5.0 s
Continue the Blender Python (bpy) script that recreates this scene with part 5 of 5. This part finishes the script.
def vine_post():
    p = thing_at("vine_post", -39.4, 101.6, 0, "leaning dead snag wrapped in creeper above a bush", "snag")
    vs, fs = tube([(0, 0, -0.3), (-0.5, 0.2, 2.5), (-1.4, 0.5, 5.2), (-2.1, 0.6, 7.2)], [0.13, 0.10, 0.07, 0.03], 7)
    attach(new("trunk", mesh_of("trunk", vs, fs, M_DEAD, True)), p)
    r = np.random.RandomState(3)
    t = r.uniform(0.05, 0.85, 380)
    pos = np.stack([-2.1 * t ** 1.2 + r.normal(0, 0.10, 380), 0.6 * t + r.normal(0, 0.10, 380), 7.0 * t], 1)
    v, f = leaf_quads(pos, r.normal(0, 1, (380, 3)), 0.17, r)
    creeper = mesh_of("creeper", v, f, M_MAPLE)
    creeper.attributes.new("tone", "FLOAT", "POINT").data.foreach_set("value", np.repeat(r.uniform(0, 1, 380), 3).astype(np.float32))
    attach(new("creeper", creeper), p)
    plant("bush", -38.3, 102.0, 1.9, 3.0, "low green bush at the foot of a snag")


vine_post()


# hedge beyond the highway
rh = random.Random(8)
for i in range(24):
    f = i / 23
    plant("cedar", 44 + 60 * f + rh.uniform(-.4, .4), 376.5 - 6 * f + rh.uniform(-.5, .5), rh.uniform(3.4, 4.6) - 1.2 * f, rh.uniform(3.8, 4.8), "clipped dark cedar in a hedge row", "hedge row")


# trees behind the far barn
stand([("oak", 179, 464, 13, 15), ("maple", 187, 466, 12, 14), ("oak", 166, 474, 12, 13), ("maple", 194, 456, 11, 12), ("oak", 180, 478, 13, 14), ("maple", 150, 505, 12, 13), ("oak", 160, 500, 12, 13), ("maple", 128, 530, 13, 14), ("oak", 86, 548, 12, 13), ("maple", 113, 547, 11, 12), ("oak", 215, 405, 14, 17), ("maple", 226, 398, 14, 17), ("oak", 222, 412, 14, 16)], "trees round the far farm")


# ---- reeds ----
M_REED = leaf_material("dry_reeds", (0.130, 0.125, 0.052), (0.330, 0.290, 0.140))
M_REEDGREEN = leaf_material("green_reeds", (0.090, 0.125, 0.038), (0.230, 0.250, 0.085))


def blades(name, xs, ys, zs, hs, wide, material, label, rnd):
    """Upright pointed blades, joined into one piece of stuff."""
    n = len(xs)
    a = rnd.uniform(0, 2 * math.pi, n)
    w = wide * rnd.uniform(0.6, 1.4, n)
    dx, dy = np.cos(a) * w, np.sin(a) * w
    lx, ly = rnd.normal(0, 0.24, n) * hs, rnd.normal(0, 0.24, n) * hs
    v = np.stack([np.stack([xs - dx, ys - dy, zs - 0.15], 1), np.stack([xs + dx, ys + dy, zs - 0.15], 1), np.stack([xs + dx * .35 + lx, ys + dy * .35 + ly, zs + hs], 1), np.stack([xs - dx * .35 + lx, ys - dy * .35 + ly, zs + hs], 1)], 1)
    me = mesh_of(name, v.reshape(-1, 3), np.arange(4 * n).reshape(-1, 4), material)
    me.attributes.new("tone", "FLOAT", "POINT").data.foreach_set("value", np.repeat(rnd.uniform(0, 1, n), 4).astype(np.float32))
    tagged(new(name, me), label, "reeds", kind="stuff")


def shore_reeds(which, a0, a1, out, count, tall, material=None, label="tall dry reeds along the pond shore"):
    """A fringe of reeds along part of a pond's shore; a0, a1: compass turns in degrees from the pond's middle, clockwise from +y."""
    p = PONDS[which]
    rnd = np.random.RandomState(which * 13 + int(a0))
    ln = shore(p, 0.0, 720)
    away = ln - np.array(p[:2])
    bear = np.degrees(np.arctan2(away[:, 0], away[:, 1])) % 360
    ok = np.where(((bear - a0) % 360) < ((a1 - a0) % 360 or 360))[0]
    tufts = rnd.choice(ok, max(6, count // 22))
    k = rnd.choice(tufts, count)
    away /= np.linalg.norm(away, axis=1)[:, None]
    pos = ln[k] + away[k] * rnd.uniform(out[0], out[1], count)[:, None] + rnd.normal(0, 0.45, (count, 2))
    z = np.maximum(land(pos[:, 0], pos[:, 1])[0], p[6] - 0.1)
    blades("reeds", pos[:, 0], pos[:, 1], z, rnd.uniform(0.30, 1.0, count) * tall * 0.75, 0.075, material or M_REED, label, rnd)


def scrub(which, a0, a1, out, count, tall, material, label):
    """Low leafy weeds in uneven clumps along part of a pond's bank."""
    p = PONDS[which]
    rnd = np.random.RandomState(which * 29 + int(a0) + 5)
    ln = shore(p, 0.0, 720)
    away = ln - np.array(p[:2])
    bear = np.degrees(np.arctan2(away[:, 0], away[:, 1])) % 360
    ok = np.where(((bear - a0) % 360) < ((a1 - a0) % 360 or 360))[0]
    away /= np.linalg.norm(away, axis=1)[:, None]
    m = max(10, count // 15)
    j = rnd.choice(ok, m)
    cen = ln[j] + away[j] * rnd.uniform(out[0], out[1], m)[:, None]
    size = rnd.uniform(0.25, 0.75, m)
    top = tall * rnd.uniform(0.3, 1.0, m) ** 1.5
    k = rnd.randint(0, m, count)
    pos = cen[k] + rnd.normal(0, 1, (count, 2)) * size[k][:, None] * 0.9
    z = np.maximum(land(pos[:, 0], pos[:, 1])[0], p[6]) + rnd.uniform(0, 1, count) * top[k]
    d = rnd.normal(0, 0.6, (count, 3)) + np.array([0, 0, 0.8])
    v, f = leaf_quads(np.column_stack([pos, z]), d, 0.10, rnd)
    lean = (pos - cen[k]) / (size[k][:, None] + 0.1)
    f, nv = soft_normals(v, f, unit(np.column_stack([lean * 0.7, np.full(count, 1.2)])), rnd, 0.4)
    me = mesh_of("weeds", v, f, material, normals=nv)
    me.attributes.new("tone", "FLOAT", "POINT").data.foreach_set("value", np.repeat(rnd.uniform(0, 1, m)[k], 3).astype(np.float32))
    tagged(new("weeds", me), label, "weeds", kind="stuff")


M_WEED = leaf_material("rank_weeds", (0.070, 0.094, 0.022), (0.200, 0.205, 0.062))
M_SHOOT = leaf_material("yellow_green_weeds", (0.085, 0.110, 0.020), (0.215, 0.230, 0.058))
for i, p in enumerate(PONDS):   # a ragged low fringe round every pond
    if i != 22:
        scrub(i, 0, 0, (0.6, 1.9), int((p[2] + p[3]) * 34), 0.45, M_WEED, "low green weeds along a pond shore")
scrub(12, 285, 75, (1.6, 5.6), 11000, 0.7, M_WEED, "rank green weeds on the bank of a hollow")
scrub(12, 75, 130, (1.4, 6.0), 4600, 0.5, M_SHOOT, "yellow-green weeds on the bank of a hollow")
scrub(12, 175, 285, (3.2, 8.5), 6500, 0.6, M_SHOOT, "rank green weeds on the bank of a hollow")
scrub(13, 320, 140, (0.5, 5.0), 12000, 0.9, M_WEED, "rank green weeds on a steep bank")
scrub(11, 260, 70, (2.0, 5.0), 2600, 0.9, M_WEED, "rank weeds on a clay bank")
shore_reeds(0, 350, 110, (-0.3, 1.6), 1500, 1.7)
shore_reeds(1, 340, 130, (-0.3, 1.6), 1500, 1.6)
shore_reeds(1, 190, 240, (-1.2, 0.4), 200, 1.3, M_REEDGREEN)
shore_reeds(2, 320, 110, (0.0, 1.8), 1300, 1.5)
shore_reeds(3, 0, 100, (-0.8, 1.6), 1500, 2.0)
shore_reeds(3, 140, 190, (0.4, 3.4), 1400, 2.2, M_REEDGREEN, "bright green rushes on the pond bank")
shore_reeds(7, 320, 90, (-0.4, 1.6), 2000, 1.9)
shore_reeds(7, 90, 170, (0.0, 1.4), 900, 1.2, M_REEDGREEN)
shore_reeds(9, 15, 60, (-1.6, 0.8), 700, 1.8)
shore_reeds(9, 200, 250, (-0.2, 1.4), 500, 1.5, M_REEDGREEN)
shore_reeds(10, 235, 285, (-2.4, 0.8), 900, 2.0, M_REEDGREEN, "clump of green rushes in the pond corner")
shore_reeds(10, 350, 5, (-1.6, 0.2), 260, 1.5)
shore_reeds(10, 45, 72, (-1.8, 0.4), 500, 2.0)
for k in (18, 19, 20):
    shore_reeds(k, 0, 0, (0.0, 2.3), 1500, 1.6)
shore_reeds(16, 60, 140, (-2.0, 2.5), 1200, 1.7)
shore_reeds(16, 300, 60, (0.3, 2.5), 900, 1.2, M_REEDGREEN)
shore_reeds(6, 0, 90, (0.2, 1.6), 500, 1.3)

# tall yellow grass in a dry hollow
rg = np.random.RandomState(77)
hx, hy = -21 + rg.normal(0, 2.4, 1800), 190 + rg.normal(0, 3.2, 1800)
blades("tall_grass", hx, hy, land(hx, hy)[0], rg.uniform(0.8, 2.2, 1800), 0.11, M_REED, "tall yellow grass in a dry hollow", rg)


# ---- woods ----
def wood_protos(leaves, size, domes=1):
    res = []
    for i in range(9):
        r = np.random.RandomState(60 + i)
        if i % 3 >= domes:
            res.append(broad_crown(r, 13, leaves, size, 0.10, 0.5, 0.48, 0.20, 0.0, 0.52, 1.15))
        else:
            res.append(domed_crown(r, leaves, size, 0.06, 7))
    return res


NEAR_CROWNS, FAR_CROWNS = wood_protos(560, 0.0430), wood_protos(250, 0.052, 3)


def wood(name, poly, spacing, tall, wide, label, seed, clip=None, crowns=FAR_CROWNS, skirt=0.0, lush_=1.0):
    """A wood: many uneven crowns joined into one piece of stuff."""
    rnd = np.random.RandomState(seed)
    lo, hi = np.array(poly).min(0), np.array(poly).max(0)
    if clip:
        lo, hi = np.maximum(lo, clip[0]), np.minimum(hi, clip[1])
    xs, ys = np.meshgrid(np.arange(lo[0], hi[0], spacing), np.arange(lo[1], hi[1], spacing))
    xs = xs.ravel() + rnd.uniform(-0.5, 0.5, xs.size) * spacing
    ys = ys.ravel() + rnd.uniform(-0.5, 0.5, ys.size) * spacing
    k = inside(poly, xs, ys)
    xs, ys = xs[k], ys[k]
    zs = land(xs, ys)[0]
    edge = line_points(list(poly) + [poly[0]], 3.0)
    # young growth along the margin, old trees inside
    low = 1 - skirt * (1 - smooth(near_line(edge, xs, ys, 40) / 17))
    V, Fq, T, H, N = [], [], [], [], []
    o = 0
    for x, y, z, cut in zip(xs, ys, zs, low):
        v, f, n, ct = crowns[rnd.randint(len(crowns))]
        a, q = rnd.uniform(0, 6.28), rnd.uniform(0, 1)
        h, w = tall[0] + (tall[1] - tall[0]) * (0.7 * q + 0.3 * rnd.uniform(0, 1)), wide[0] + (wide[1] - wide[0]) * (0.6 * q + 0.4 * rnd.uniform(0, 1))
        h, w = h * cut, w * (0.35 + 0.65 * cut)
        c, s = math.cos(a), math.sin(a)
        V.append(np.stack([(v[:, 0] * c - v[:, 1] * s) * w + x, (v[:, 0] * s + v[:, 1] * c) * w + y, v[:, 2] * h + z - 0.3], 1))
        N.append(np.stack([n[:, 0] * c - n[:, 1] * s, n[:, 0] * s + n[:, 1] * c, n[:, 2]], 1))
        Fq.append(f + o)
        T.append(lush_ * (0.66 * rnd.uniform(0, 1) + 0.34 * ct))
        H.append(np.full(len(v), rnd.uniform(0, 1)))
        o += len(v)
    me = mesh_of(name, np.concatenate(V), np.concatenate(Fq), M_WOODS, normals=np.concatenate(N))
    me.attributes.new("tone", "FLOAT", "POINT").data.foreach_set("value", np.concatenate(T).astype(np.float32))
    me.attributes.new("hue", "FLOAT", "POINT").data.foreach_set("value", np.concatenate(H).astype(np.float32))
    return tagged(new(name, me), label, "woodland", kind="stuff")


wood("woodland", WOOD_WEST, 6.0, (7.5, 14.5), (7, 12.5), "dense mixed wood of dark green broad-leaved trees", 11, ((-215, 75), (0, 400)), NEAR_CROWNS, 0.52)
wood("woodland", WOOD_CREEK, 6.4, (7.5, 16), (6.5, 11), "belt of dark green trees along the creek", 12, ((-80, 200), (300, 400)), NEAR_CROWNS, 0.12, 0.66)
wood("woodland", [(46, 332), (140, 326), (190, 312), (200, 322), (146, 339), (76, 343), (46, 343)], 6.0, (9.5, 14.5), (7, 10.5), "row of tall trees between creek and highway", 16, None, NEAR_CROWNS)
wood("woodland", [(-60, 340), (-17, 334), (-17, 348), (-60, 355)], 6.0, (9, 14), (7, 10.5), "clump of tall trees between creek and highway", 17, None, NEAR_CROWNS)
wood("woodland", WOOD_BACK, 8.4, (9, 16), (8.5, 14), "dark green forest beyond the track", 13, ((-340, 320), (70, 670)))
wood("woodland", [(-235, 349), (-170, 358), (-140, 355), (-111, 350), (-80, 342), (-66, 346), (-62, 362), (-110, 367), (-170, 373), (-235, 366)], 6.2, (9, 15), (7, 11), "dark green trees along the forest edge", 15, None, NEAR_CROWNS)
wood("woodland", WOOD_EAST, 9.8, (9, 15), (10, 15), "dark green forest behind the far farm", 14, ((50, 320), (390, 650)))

== Task directions ==
Identify and copy the lines holding the word "part".

== Finished task ==
Continue the Blender Python (bpy) script that recreates this scene with part 5 of 5. This part finishes the script.
    """A fringe of reeds along part of a pond's shore; a0, a1: compass turns in degrees from the pond's middle, clockwise from +y."""
    """Low leafy weeds in uneven clumps along part of a pond's bank."""